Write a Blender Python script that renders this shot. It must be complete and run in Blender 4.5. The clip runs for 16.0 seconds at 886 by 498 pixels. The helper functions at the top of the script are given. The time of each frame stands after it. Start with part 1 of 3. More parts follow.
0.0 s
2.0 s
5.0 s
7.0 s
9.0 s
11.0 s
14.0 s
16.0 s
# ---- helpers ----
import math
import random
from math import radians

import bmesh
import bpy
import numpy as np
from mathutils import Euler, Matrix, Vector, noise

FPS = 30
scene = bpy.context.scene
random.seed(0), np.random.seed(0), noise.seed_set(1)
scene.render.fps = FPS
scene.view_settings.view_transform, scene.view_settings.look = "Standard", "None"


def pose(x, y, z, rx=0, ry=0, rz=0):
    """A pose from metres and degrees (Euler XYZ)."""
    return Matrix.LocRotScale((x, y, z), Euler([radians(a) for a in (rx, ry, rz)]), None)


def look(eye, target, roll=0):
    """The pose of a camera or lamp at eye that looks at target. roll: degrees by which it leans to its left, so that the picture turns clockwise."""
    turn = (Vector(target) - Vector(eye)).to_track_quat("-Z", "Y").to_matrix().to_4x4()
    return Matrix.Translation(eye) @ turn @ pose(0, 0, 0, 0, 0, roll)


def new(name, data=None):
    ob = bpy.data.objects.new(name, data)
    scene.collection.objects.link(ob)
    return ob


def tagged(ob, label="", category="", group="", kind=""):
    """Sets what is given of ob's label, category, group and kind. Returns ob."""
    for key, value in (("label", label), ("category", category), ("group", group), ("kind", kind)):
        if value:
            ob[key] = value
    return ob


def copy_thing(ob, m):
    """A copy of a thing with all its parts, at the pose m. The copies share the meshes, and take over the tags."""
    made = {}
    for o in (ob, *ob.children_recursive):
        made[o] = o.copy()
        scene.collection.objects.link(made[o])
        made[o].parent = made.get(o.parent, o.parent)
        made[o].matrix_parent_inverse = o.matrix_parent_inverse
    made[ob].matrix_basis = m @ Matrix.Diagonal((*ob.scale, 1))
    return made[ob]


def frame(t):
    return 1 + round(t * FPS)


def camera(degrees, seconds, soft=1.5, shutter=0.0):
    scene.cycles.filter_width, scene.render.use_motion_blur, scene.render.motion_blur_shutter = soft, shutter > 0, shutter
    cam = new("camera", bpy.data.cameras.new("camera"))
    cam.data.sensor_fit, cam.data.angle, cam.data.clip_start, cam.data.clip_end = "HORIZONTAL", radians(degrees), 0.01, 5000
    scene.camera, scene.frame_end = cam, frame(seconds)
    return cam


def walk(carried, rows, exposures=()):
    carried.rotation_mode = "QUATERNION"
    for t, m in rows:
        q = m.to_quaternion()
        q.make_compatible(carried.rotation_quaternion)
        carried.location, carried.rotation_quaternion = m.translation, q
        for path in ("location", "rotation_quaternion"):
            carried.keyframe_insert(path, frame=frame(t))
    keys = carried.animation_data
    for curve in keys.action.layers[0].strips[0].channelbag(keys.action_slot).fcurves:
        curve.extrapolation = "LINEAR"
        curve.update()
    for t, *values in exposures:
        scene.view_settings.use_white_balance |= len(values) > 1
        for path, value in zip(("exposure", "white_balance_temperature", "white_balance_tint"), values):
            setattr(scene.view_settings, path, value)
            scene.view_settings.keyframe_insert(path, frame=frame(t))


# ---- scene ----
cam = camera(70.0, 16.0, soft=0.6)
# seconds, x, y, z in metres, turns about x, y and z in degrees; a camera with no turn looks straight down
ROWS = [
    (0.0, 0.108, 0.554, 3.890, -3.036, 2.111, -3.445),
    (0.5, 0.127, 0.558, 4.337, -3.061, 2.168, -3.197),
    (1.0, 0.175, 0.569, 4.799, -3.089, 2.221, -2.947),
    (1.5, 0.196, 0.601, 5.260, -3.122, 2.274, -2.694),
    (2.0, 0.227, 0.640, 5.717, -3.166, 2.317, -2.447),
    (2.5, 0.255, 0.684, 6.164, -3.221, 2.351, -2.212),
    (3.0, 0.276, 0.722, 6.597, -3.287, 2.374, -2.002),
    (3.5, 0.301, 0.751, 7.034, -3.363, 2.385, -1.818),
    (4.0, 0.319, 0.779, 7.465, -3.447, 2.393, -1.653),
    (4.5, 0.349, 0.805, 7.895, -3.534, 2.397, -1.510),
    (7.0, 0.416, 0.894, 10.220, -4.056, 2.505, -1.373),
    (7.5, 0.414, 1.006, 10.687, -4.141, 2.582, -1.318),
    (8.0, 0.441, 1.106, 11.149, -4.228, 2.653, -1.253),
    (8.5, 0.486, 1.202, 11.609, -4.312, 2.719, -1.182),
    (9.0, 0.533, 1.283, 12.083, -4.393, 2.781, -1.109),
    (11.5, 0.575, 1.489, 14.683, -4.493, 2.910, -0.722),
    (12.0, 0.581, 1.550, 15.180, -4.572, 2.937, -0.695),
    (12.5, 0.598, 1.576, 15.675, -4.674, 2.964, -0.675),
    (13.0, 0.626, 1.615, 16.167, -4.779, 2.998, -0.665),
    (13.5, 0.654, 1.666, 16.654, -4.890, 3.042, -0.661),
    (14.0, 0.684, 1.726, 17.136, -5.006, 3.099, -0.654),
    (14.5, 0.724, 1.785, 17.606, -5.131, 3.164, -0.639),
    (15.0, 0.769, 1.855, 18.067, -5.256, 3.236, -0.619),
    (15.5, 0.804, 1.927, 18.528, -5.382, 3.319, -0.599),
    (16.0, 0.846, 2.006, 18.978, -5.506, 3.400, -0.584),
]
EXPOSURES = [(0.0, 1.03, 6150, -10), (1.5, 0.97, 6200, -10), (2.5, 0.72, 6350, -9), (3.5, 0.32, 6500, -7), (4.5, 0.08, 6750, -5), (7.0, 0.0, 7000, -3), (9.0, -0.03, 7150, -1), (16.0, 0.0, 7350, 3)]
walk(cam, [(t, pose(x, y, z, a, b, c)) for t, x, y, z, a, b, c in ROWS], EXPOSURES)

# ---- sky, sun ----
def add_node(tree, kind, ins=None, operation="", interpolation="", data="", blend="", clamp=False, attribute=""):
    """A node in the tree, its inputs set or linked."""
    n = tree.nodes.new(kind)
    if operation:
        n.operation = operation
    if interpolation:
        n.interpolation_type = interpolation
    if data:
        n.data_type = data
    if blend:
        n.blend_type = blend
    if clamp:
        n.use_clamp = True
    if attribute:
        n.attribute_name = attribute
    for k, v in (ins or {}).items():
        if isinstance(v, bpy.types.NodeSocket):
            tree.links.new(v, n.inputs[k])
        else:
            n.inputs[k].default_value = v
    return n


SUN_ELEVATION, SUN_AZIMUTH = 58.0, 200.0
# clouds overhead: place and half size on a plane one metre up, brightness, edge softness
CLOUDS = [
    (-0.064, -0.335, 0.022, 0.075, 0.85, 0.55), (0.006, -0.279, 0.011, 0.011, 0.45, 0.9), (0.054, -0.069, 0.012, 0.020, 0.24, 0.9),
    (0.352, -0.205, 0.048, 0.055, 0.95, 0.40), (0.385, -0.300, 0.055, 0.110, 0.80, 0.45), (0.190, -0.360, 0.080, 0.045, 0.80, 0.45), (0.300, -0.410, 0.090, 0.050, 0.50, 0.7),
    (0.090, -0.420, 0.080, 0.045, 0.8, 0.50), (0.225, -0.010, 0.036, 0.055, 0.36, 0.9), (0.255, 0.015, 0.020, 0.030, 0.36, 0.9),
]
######
What the task requires >> Please quote the data above in full, with no line missing.

Answer to the task >>
Write a Blender Python script that renders this shot. It must be complete and run in Blender 4.5. The clip runs for 16.0 seconds at 886 by 498 pixels. The helper functions at the top of the script are given. The time of each frame stands after it. Start with part 1 of 3. More parts follow.
0.0 s
2.0 s
5.0 s
7.0 s
9.0 s
11.0 s
14.0 s
16.0 s
# ---- helpers ----
import math
import random
from math import radians

import bmesh
import bpy
import numpy as np
from mathutils import Euler, Matrix, Vector, noise

FPS = 30
scene = bpy.context.scene
random.seed(0), np.random.seed(0), noise.seed_set(1)
scene.render.fps = FPS
scene.view_settings.view_transform, scene.view_settings.look = "Standard", "None"


def pose(x, y, z, rx=0, ry=0, rz=0):
    """A pose from metres and degrees (Euler XYZ)."""
    return Matrix.LocRotScale((x, y, z), Euler([radians(a) for a in (rx, ry, rz)]), None)


def look(eye, target, roll=0):
    """The pose of a camera or lamp at eye that looks at target. roll: degrees by which it leans to its left, so that the picture turns clockwise."""
    turn = (Vector(target) - Vector(eye)).to_track_quat("-Z", "Y").to_matrix().to_4x4()
    return Matrix.Translation(eye) @ turn @ pose(0, 0, 0, 0, 0, roll)


def new(name, data=None):
    ob = bpy.data.objects.new(name, data)
    scene.collection.objects.link(ob)
    return ob


def tagged(ob, label="", category="", group="", kind=""):
    """Sets what is given of ob's label, category, group and kind. Returns ob."""
    for key, value in (("label", label), ("category", category), ("group", group), ("kind", kind)):
        if value:
            ob[key] = value
    return ob


def copy_thing(ob, m):
    """A copy of a thing with all its parts, at the pose m. The copies share the meshes, and take over the tags."""
    made = {}
    for o in (ob, *ob.children_recursive):
        made[o] = o.copy()
        scene.collection.objects.link(made[o])
        made[o].parent = made.get(o.parent, o.parent)
        made[o].matrix_parent_inverse = o.matrix_parent_inverse
    made[ob].matrix_basis = m @ Matrix.Diagonal((*ob.scale, 1))
    return made[ob]


def frame(t):
    return 1 + round(t * FPS)


def camera(degrees, seconds, soft=1.5, shutter=0.0):
    scene.cycles.filter_width, scene.render.use_motion_blur, scene.render.motion_blur_shutter = soft, shutter > 0, shutter
    cam = new("camera", bpy.data.cameras.new("camera"))
    cam.data.sensor_fit, cam.data.angle, cam.data.clip_start, cam.data.clip_end = "HORIZONTAL", radians(degrees), 0.01, 5000
    scene.camera, scene.frame_end = cam, frame(seconds)
    return cam


def walk(carried, rows, exposures=()):
    carried.rotation_mode = "QUATERNION"
    for t, m in rows:
        q = m.to_quaternion()
        q.make_compatible(carried.rotation_quaternion)
        carried.location, carried.rotation_quaternion = m.translation, q
        for path in ("location", "rotation_quaternion"):
            carried.keyframe_insert(path, frame=frame(t))
    keys = carried.animation_data
    for curve in keys.action.layers[0].strips[0].channelbag(keys.action_slot).fcurves:
        curve.extrapolation = "LINEAR"
        curve.update()
    for t, *values in exposures:
        scene.view_settings.use_white_balance |= len(values) > 1
        for path, value in zip(("exposure", "white_balance_temperature", "white_balance_tint"), values):
            setattr(scene.view_settings, path, value)
            scene.view_settings.keyframe_insert(path, frame=frame(t))


# ---- scene ----
cam = camera(70.0, 16.0, soft=0.6)
# seconds, x, y, z in metres, turns about x, y and z in degrees; a camera with no turn looks straight down
ROWS = [
    (0.0, 0.108, 0.554, 3.890, -3.036, 2.111, -3.445),
    (0.5, 0.127, 0.558, 4.337, -3.061, 2.168, -3.197),
    (1.0, 0.175, 0.569, 4.799, -3.089, 2.221, -2.947),
    (1.5, 0.196, 0.601, 5.260, -3.122, 2.274, -2.694),
    (2.0, 0.227, 0.640, 5.717, -3.166, 2.317, -2.447),
    (2.5, 0.255, 0.684, 6.164, -3.221, 2.351, -2.212),
    (3.0, 0.276, 0.722, 6.597, -3.287, 2.374, -2.002),
    (3.5, 0.301, 0.751, 7.034, -3.363, 2.385, -1.818),
    (4.0, 0.319, 0.779, 7.465, -3.447, 2.393, -1.653),
    (4.5, 0.349, 0.805, 7.895, -3.534, 2.397, -1.510),
    (7.0, 0.416, 0.894, 10.220, -4.056, 2.505, -1.373),
    (7.5, 0.414, 1.006, 10.687, -4.141, 2.582, -1.318),
    (8.0, 0.441, 1.106, 11.149, -4.228, 2.653, -1.253),
    (8.5, 0.486, 1.202, 11.609, -4.312, 2.719, -1.182),
    (9.0, 0.533, 1.283, 12.083, -4.393, 2.781, -1.109),
    (11.5, 0.575, 1.489, 14.683, -4.493, 2.910, -0.722),
    (12.0, 0.581, 1.550, 15.180, -4.572, 2.937, -0.695),
    (12.5, 0.598, 1.576, 15.675, -4.674, 2.964, -0.675),
    (13.0, 0.626, 1.615, 16.167, -4.779, 2.998, -0.665),
    (13.5, 0.654, 1.666, 16.654, -4.890, 3.042, -0.661),
    (14.0, 0.684, 1.726, 17.136, -5.006, 3.099, -0.654),
    (14.5, 0.724, 1.785, 17.606, -5.131, 3.164, -0.639),
    (15.0, 0.769, 1.855, 18.067, -5.256, 3.236, -0.619),
    (15.5, 0.804, 1.927, 18.528, -5.382, 3.319, -0.599),
    (16.0, 0.846, 2.006, 18.978, -5.506, 3.400, -0.584),
]
EXPOSURES = [(0.0, 1.03, 6150, -10), (1.5, 0.97, 6200, -10), (2.5, 0.72, 6350, -9), (3.5, 0.32, 6500, -7), (4.5, 0.08, 6750, -5), (7.0, 0.0, 7000, -3), (9.0, -0.03, 7150, -1), (16.0, 0.0, 7350, 3)]
walk(cam, [(t, pose(x, y, z, a, b, c)) for t, x, y, z, a, b, c in ROWS], EXPOSURES)

# ---- sky, sun ----
def add_node(tree, kind, ins=None, operation="", interpolation="", data="", blend="", clamp=False, attribute=""):
    """A node in the tree, its inputs set or linked."""
    n = tree.nodes.new(kind)
    if operation:
        n.operation = operation
    if interpolation:
        n.interpolation_type = interpolation
    if data:
        n.data_type = data
    if blend:
        n.blend_type = blend
    if clamp:
        n.use_clamp = True
    if attribute:
        n.attribute_name = attribute
    for k, v in (ins or {}).items():
        if isinstance(v, bpy.types.NodeSocket):
            tree.links.new(v, n.inputs[k])
        else:
            n.inputs[k].default_value = v
    return n


SUN_ELEVATION, SUN_AZIMUTH = 58.0, 200.0
# clouds overhead: place and half size on a plane one metre up, brightness, edge softness
CLOUDS = [
    (-0.064, -0.335, 0.022, 0.075, 0.85, 0.55), (0.006, -0.279, 0.011, 0.011, 0.45, 0.9), (0.054, -0.069, 0.012, 0.020, 0.24, 0.9),
    (0.352, -0.205, 0.048, 0.055, 0.95, 0.40), (0.385, -0.300, 0.055, 0.110, 0.80, 0.45), (0.190, -0.360, 0.080, 0.045, 0.80, 0.45), (0.300, -0.410, 0.090, 0.050, 0.50, 0.7),
    (0.090, -0.420, 0.080, 0.045, 0.8, 0.50), (0.225, -0.010, 0.036, 0.055, 0.36, 0.9), (0.255, 0.015, 0.020, 0.030, 0.36, 0.9),
]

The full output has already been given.